» WRITTEN REQUEST: An exact copy of all the data is required, with pictures left out.

» RAW RECORDS:
>> Start
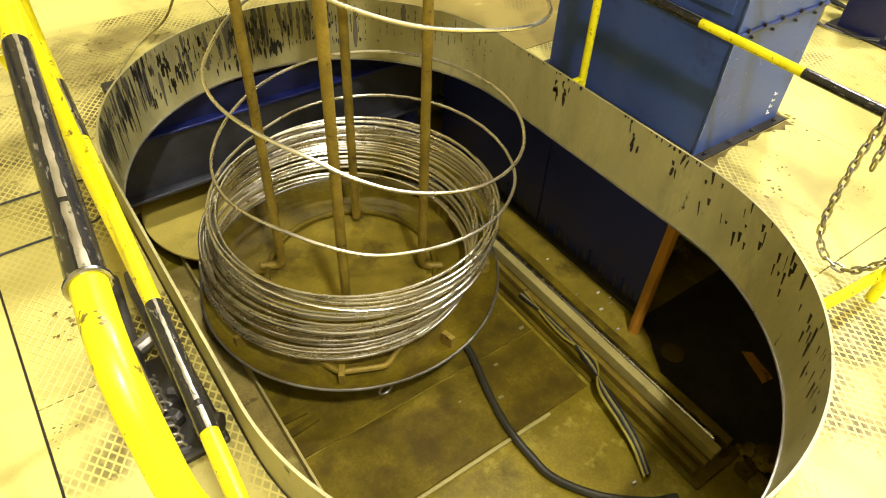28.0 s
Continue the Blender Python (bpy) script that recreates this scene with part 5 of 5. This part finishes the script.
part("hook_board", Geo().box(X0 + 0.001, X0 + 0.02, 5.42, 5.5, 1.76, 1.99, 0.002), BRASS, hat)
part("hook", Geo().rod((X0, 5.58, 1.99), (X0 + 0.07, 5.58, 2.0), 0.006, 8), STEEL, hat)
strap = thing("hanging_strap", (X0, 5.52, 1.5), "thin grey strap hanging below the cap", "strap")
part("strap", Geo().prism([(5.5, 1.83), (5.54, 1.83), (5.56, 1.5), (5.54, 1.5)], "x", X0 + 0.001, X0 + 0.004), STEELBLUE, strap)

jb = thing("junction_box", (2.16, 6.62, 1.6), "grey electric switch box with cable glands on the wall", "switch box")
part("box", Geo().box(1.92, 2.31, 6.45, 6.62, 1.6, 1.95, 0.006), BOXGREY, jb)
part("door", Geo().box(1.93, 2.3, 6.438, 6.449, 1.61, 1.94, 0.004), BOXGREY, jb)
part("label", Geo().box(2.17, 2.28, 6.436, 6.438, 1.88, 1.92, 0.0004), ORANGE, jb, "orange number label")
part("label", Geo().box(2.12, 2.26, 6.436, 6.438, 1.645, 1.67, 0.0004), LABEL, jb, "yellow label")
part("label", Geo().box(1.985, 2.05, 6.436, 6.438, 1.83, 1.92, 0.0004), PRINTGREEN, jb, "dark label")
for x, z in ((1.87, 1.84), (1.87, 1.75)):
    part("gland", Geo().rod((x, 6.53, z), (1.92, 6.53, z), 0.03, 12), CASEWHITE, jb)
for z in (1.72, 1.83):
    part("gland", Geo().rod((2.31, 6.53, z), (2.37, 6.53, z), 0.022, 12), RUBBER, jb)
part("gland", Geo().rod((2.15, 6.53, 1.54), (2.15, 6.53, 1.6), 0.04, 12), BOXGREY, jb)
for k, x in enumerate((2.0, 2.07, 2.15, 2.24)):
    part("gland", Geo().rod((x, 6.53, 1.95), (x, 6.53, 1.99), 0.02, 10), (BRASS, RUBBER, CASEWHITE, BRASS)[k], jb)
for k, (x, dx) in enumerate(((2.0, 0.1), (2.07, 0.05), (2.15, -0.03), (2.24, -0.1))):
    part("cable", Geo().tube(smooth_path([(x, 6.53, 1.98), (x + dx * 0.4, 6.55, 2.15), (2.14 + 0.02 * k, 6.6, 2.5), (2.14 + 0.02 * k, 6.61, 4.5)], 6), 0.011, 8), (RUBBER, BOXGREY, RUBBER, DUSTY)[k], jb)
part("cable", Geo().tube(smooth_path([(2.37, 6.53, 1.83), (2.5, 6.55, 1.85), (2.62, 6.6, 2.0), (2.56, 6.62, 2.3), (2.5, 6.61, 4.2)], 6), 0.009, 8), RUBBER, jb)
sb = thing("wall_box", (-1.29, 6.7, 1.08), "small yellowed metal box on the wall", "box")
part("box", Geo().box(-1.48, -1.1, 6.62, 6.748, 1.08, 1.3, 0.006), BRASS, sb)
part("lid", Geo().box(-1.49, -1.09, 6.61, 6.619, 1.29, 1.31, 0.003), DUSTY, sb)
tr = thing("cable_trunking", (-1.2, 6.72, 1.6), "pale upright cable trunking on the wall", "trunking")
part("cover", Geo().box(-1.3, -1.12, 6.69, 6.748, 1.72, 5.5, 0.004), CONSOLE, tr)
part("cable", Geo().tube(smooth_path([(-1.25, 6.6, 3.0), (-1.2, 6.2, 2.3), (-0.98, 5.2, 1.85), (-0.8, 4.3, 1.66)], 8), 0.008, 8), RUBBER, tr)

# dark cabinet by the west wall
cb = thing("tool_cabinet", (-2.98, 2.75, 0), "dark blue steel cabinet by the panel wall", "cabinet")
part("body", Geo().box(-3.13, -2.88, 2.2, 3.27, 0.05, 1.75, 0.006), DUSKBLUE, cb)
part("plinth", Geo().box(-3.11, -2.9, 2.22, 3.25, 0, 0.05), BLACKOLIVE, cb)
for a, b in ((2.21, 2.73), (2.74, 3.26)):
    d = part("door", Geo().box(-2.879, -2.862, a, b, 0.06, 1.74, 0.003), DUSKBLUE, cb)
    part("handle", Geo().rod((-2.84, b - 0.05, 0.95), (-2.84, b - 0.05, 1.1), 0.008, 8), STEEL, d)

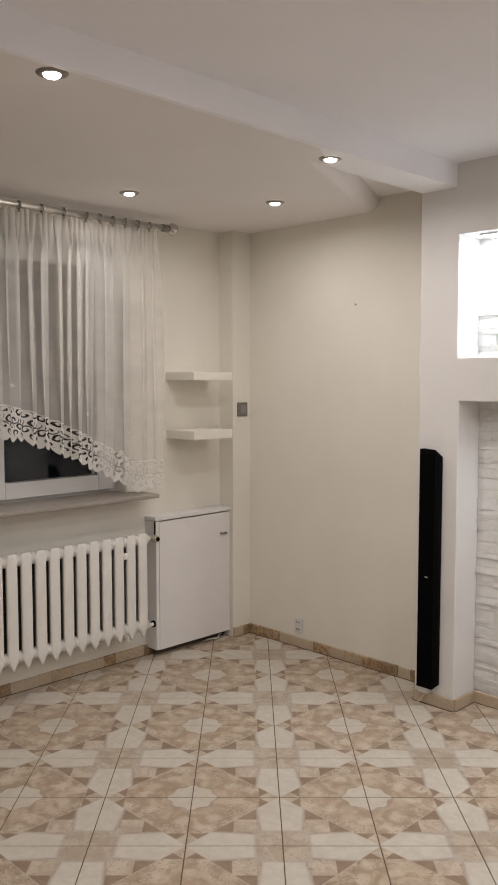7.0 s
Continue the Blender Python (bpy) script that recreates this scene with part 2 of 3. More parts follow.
>> End
» FINAL RESULT:
28.0 s
Continue the Blender Python (bpy) script that recreates this scene with part 5 of 5. This part finishes the script.
part("hook_board", Geo().box(X0 + 0.001, X0 + 0.02, 5.42, 5.5, 1.76, 1.99, 0.002), BRASS, hat)
part("hook", Geo().rod((X0, 5.58, 1.99), (X0 + 0.07, 5.58, 2.0), 0.006, 8), STEEL, hat)
strap = thing("hanging_strap", (X0, 5.52, 1.5), "thin grey strap hanging below the cap", "strap")
part("strap", Geo().prism([(5.5, 1.83), (5.54, 1.83), (5.56, 1.5), (5.54, 1.5)], "x", X0 + 0.001, X0 + 0.004), STEELBLUE, strap)

jb = thing("junction_box", (2.16, 6.62, 1.6), "grey electric switch box with cable glands on the wall", "switch box")
part("box", Geo().box(1.92, 2.31, 6.45, 6.62, 1.6, 1.95, 0.006), BOXGREY, jb)
part("door", Geo().box(1.93, 2.3, 6.438, 6.449, 1.61, 1.94, 0.004), BOXGREY, jb)
part("label", Geo().box(2.17, 2.28, 6.436, 6.438, 1.88, 1.92, 0.0004), ORANGE, jb, "orange number label")
part("label", Geo().box(2.12, 2.26, 6.436, 6.438, 1.645, 1.67, 0.0004), LABEL, jb, "yellow label")
part("label", Geo().box(1.985, 2.05, 6.436, 6.438, 1.83, 1.92, 0.0004), PRINTGREEN, jb, "dark label")
for x, z in ((1.87, 1.84), (1.87, 1.75)):
    part("gland", Geo().rod((x, 6.53, z), (1.92, 6.53, z), 0.03, 12), CASEWHITE, jb)
for z in (1.72, 1.83):
    part("gland", Geo().rod((2.31, 6.53, z), (2.37, 6.53, z), 0.022, 12), RUBBER, jb)
part("gland", Geo().rod((2.15, 6.53, 1.54), (2.15, 6.53, 1.6), 0.04, 12), BOXGREY, jb)
for k, x in enumerate((2.0, 2.07, 2.15, 2.24)):
    part("gland", Geo().rod((x, 6.53, 1.95), (x, 6.53, 1.99), 0.02, 10), (BRASS, RUBBER, CASEWHITE, BRASS)[k], jb)
for k, (x, dx) in enumerate(((2.0, 0.1), (2.07, 0.05), (2.15, -0.03), (2.24, -0.1))):
    part("cable", Geo().tube(smooth_path([(x, 6.53, 1.98), (x + dx * 0.4, 6.55, 2.15), (2.14 + 0.02 * k, 6.6, 2.5), (2.14 + 0.02 * k, 6.61, 4.5)], 6), 0.011, 8), (RUBBER, BOXGREY, RUBBER, DUSTY)[k], jb)
part("cable", Geo().tube(smooth_path([(2.37, 6.53, 1.83), (2.5, 6.55, 1.85), (2.62, 6.6, 2.0), (2.56, 6.62, 2.3), (2.5, 6.61, 4.2)], 6), 0.009, 8), RUBBER, jb)
sb = thing("wall_box", (-1.29, 6.7, 1.08), "small yellowed metal box on the wall", "box")
part("box", Geo().box(-1.48, -1.1, 6.62, 6.748, 1.08, 1.3, 0.006), BRASS, sb)
part("lid", Geo().box(-1.49, -1.09, 6.61, 6.619, 1.29, 1.31, 0.003), DUSTY, sb)
tr = thing("cable_trunking", (-1.2, 6.72, 1.6), "pale upright cable trunking on the wall", "trunking")
part("cover", Geo().box(-1.3, -1.12, 6.69, 6.748, 1.72, 5.5, 0.004), CONSOLE, tr)
part("cable", Geo().tube(smooth_path([(-1.25, 6.6, 3.0), (-1.2, 6.2, 2.3), (-0.98, 5.2, 1.85), (-0.8, 4.3, 1.66)], 8), 0.008, 8), RUBBER, tr)

# dark cabinet by the west wall
cb = thing("tool_cabinet", (-2.98, 2.75, 0), "dark blue steel cabinet by the panel wall", "cabinet")
part("body", Geo().box(-3.13, -2.88, 2.2, 3.27, 0.05, 1.75, 0.006), DUSKBLUE, cb)
part("plinth", Geo().box(-3.11, -2.9, 2.22, 3.25, 0, 0.05), BLACKOLIVE, cb)
for a, b in ((2.21, 2.73), (2.74, 3.26)):
    d = part("door", Geo().box(-2.879, -2.862, a, b, 0.06, 1.74, 0.003), DUSKBLUE, cb)
    part("handle", Geo().rod((-2.84, b - 0.05, 0.95), (-2.84, b - 0.05, 1.1), 0.008, 8), STEEL, d)

7.0 s
Continue the Blender Python (bpy) script that recreates this scene with part 2 of 3. More parts follow.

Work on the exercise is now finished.